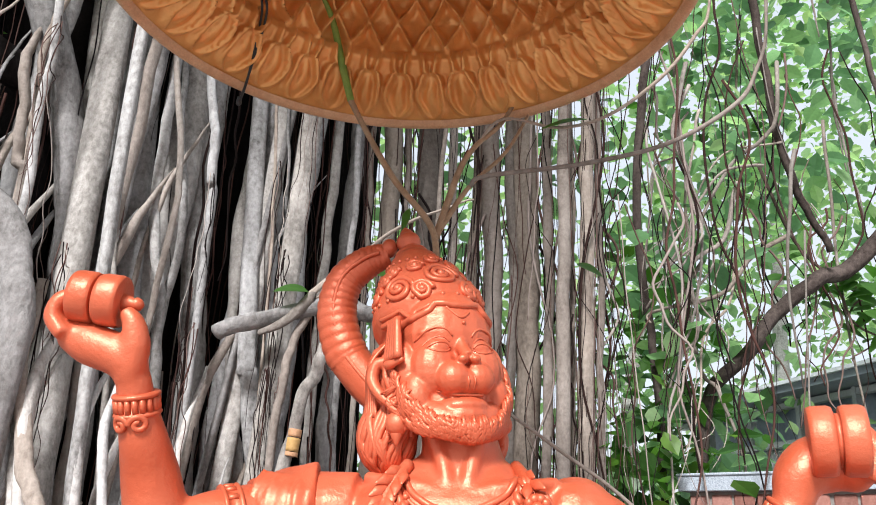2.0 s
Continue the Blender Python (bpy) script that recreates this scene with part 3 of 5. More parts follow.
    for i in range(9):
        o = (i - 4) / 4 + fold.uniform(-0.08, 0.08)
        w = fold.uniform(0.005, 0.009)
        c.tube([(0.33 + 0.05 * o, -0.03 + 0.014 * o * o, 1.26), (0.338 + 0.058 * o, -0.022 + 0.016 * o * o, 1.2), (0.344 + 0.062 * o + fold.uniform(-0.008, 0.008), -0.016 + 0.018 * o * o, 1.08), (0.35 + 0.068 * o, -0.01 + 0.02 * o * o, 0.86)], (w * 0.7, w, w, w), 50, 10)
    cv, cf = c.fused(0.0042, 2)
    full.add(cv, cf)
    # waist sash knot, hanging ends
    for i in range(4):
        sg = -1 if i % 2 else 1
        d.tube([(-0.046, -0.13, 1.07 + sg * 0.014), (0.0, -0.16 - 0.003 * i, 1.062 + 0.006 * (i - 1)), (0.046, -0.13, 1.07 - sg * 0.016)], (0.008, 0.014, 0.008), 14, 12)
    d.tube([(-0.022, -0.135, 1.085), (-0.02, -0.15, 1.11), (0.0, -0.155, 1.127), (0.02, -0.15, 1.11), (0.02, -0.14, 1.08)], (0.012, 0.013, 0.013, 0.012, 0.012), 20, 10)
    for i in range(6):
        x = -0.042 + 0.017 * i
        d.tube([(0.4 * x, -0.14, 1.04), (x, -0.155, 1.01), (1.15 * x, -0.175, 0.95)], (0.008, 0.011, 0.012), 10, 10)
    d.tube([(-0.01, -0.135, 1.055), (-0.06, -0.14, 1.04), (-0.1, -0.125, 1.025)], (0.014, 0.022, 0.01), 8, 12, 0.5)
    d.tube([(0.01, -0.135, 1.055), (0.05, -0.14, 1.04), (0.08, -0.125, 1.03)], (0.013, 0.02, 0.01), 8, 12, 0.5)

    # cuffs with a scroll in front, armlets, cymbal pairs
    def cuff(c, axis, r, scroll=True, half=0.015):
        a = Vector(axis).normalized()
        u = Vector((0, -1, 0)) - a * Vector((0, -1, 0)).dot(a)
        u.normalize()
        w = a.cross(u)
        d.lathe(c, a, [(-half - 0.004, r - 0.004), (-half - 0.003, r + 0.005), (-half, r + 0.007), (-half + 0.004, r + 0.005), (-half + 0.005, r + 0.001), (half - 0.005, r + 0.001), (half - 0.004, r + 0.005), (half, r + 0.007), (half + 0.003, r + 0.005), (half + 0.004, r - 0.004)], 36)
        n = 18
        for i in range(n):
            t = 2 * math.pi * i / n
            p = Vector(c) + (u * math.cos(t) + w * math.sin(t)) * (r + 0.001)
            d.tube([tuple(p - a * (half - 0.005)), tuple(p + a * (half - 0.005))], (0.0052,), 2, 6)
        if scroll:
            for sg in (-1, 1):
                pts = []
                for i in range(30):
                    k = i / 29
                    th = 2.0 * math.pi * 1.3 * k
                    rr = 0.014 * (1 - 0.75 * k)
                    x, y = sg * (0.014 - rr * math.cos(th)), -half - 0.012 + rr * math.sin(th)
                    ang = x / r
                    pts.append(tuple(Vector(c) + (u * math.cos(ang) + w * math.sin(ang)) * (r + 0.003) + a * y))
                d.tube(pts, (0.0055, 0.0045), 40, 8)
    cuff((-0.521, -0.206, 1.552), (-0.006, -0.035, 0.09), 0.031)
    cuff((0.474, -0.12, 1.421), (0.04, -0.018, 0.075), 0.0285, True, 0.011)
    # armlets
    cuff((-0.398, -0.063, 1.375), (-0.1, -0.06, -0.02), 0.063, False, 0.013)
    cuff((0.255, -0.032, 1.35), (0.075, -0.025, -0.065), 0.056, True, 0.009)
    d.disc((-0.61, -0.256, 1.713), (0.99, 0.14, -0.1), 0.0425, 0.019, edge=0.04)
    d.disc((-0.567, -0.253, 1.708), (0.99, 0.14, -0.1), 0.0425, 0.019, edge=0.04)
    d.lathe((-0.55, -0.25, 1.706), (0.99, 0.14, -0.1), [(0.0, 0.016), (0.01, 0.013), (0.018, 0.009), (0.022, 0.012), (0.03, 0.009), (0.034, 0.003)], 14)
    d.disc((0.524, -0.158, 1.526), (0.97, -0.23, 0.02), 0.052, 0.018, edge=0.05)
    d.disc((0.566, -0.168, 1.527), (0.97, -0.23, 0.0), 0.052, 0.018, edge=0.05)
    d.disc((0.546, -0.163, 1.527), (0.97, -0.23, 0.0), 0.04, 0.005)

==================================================

- **What to produce**:
Transcribe the material as is, with images omitted.

- **Completed task**:
2.0 s
Continue the Blender Python (bpy) script that recreates this scene with part 3 of 5. More parts follow.
    for i in range(9):
        o = (i - 4) / 4 + fold.uniform(-0.08, 0.08)
        w = fold.uniform(0.005, 0.009)
        c.tube([(0.33 + 0.05 * o, -0.03 + 0.014 * o * o, 1.26), (0.338 + 0.058 * o, -0.022 + 0.016 * o * o, 1.2), (0.344 + 0.062 * o + fold.uniform(-0.008, 0.008), -0.016 + 0.018 * o * o, 1.08), (0.35 + 0.068 * o, -0.01 + 0.02 * o * o, 0.86)], (w * 0.7, w, w, w), 50, 10)
    cv, cf = c.fused(0.0042, 2)
    full.add(cv, cf)
    # waist sash knot, hanging ends
    for i in range(4):
        sg = -1 if i % 2 else 1
        d.tube([(-0.046, -0.13, 1.07 + sg * 0.014), (0.0, -0.16 - 0.003 * i, 1.062 + 0.006 * (i - 1)), (0.046, -0.13, 1.07 - sg * 0.016)], (0.008, 0.014, 0.008), 14, 12)
    d.tube([(-0.022, -0.135, 1.085), (-0.02, -0.15, 1.11), (0.0, -0.155, 1.127), (0.02, -0.15, 1.11), (0.02, -0.14, 1.08)], (0.012, 0.013, 0.013, 0.012, 0.012), 20, 10)
    for i in range(6):
        x = -0.042 + 0.017 * i
        d.tube([(0.4 * x, -0.14, 1.04), (x, -0.155, 1.01), (1.15 * x, -0.175, 0.95)], (0.008, 0.011, 0.012), 10, 10)
    d.tube([(-0.01, -0.135, 1.055), (-0.06, -0.14, 1.04), (-0.1, -0.125, 1.025)], (0.014, 0.022, 0.01), 8, 12, 0.5)
    d.tube([(0.01, -0.135, 1.055), (0.05, -0.14, 1.04), (0.08, -0.125, 1.03)], (0.013, 0.02, 0.01), 8, 12, 0.5)

    # cuffs with a scroll in front, armlets, cymbal pairs
    def cuff(c, axis, r, scroll=True, half=0.015):
        a = Vector(axis).normalized()
        u = Vector((0, -1, 0)) - a * Vector((0, -1, 0)).dot(a)
        u.normalize()
        w = a.cross(u)
        d.lathe(c, a, [(-half - 0.004, r - 0.004), (-half - 0.003, r + 0.005), (-half, r + 0.007), (-half + 0.004, r + 0.005), (-half + 0.005, r + 0.001), (half - 0.005, r + 0.001), (half - 0.004, r + 0.005), (half, r + 0.007), (half + 0.003, r + 0.005), (half + 0.004, r - 0.004)], 36)
        n = 18
        for i in range(n):
            t = 2 * math.pi * i / n
            p = Vector(c) + (u * math.cos(t) + w * math.sin(t)) * (r + 0.001)
            d.tube([tuple(p - a * (half - 0.005)), tuple(p + a * (half - 0.005))], (0.0052,), 2, 6)
        if scroll:
            for sg in (-1, 1):
                pts = []
                for i in range(30):
                    k = i / 29
                    th = 2.0 * math.pi * 1.3 * k
                    rr = 0.014 * (1 - 0.75 * k)
                    x, y = sg * (0.014 - rr * math.cos(th)), -half - 0.012 + rr * math.sin(th)
                    ang = x / r
                    pts.append(tuple(Vector(c) + (u * math.cos(ang) + w * math.sin(ang)) * (r + 0.003) + a * y))
                d.tube(pts, (0.0055, 0.0045), 40, 8)
    cuff((-0.521, -0.206, 1.552), (-0.006, -0.035, 0.09), 0.031)
    cuff((0.474, -0.12, 1.421), (0.04, -0.018, 0.075), 0.0285, True, 0.011)
    # armlets
    cuff((-0.398, -0.063, 1.375), (-0.1, -0.06, -0.02), 0.063, False, 0.013)
    cuff((0.255, -0.032, 1.35), (0.075, -0.025, -0.065), 0.056, True, 0.009)
    d.disc((-0.61, -0.256, 1.713), (0.99, 0.14, -0.1), 0.0425, 0.019, edge=0.04)
    d.disc((-0.567, -0.253, 1.708), (0.99, 0.14, -0.1), 0.0425, 0.019, edge=0.04)
    d.lathe((-0.55, -0.25, 1.706), (0.99, 0.14, -0.1), [(0.0, 0.016), (0.01, 0.013), (0.018, 0.009), (0.022, 0.012), (0.03, 0.009), (0.034, 0.003)], 14)
    d.disc((0.524, -0.158, 1.526), (0.97, -0.23, 0.02), 0.052, 0.018, edge=0.05)
    d.disc((0.566, -0.168, 1.527), (0.97, -0.23, 0.0), 0.052, 0.018, edge=0.05)
    d.disc((0.546, -0.163, 1.527), (0.97, -0.23, 0.0), 0.04, 0.005)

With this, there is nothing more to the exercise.